W praktyce niestety nie zawsze o to chodzi. Takie zachowanie może być czystą złośliwością ze strony powodowej, a tak naprawdę na jakiś czas zablokować sprawę o rozwód. To Powód jest, nazwijmy to, dysponentem swojej decyzji wyrażonej poprzez złożony pozew i od jego aktywności w znacznej mierze zależą losy procesu.
Czy w praktyce zdarzają się takie sytuacje?
Jak najbardziej. Nazywam to na swoje potrzeby tzw. zamrożeniem procesu o rozwód, bo Powód doprowadza do zawiśnięcia sporu, co najmniej na rok.
Cóż zrobić, takie przepis wprowadził ustawodawca i póki co one obowiązują.
Natomiast jeśli małżonkowie są po pierwszej rozprawie i wyznaczane są następne, wówczas Powód nie musi być obecny i nie doprowadzi już do zablokowania procesu.
Na koniec jeszcze wspomnę, bo to istotne, jeśli Powód nie stawi się na pierwszy termin rozprawy, a w jego imieniu działa pełnomocnik i on będzie obecny, wówczas nie będą miały zastosowania przepisy dotyczące obligatoryjnego zawieszenia postępowania.
Jak widać, wszystkim wydaje się, że przepisy są proste, niestety nie. Mamy takie regulacje, które mogą być wykorzystane w majestacie prawa tak, żeby dokuczyć stronie pozwanej.
W sprawach rozwodowych niestety często się to zdarza, że każda ze stron najlepiej wylałaby na siebie wiadro pomyj i wykorzystała każdą sytuację, aby dokuczyć stronie przeciwnej. Niestety tak to w życiu bywa.

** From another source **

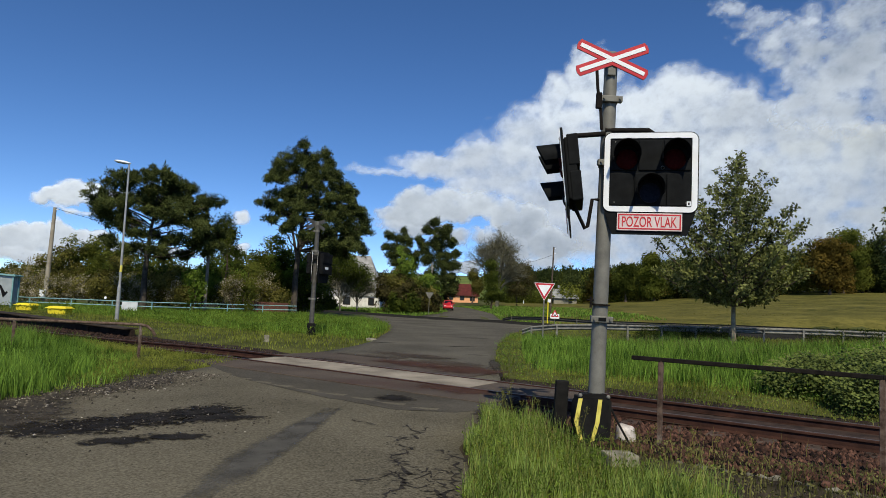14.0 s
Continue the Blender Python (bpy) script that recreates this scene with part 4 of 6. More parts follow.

Zdecydowanie jest mniej spraw rozwodowych, gdzie małżonkowie rozstają się w zgodnej i spokojnej atmosferze.
Za jakiś czas znowu powrócę do spraw rozwodowych, bo obiecałam taki cykl wpisów i słowa dotrzymuję.
Teraz życzę miłego dnia, samych dobrych chwil i dużo spokoju, szczególnie dla tych, którzy właśnie są w trakcie rozwodów.